-- begin DATASET EXTRACT --

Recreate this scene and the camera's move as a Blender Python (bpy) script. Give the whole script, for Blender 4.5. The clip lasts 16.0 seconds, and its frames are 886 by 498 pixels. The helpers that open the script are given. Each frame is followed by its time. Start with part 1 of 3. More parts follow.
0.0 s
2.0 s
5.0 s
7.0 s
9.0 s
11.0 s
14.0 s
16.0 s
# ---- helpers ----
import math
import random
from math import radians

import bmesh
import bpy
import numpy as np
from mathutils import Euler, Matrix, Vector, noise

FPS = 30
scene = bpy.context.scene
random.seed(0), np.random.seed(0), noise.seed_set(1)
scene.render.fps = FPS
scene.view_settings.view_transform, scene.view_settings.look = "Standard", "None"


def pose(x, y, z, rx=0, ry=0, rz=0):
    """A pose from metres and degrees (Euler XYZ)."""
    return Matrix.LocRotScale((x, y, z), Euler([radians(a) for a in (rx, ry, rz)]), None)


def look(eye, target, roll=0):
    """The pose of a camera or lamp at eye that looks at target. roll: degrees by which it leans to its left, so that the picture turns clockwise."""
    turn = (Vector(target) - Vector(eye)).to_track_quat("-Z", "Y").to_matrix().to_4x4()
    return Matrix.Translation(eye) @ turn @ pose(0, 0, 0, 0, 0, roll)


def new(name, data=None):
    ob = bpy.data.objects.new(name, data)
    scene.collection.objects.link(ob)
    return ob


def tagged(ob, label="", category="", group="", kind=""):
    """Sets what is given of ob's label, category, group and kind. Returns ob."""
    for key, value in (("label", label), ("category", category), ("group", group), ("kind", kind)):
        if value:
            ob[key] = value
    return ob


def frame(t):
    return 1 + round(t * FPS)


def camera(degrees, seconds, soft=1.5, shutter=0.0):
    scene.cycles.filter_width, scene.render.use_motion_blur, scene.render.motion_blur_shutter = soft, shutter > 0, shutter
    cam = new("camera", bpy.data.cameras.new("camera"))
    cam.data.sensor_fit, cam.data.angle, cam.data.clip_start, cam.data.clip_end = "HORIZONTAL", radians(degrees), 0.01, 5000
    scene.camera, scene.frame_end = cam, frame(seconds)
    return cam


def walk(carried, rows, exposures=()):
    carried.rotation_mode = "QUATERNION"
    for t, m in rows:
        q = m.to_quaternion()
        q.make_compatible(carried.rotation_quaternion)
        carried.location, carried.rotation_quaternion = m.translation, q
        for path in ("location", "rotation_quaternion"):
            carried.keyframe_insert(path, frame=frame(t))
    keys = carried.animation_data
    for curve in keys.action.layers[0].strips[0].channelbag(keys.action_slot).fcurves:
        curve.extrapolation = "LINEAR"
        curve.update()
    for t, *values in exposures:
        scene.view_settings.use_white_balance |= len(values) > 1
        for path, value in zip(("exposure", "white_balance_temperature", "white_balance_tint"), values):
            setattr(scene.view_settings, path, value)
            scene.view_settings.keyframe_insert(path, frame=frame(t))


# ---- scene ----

-- end DATASET EXTRACT --

### [WRITTEN TASK]
Using the listing above, return all lines where the word "noise" occurs.

### [ANSWER TO THE PROBLEM]
from mathutils import Euler, Matrix, Vector, noise
random.seed(0), np.random.seed(0), noise.seed_set(1)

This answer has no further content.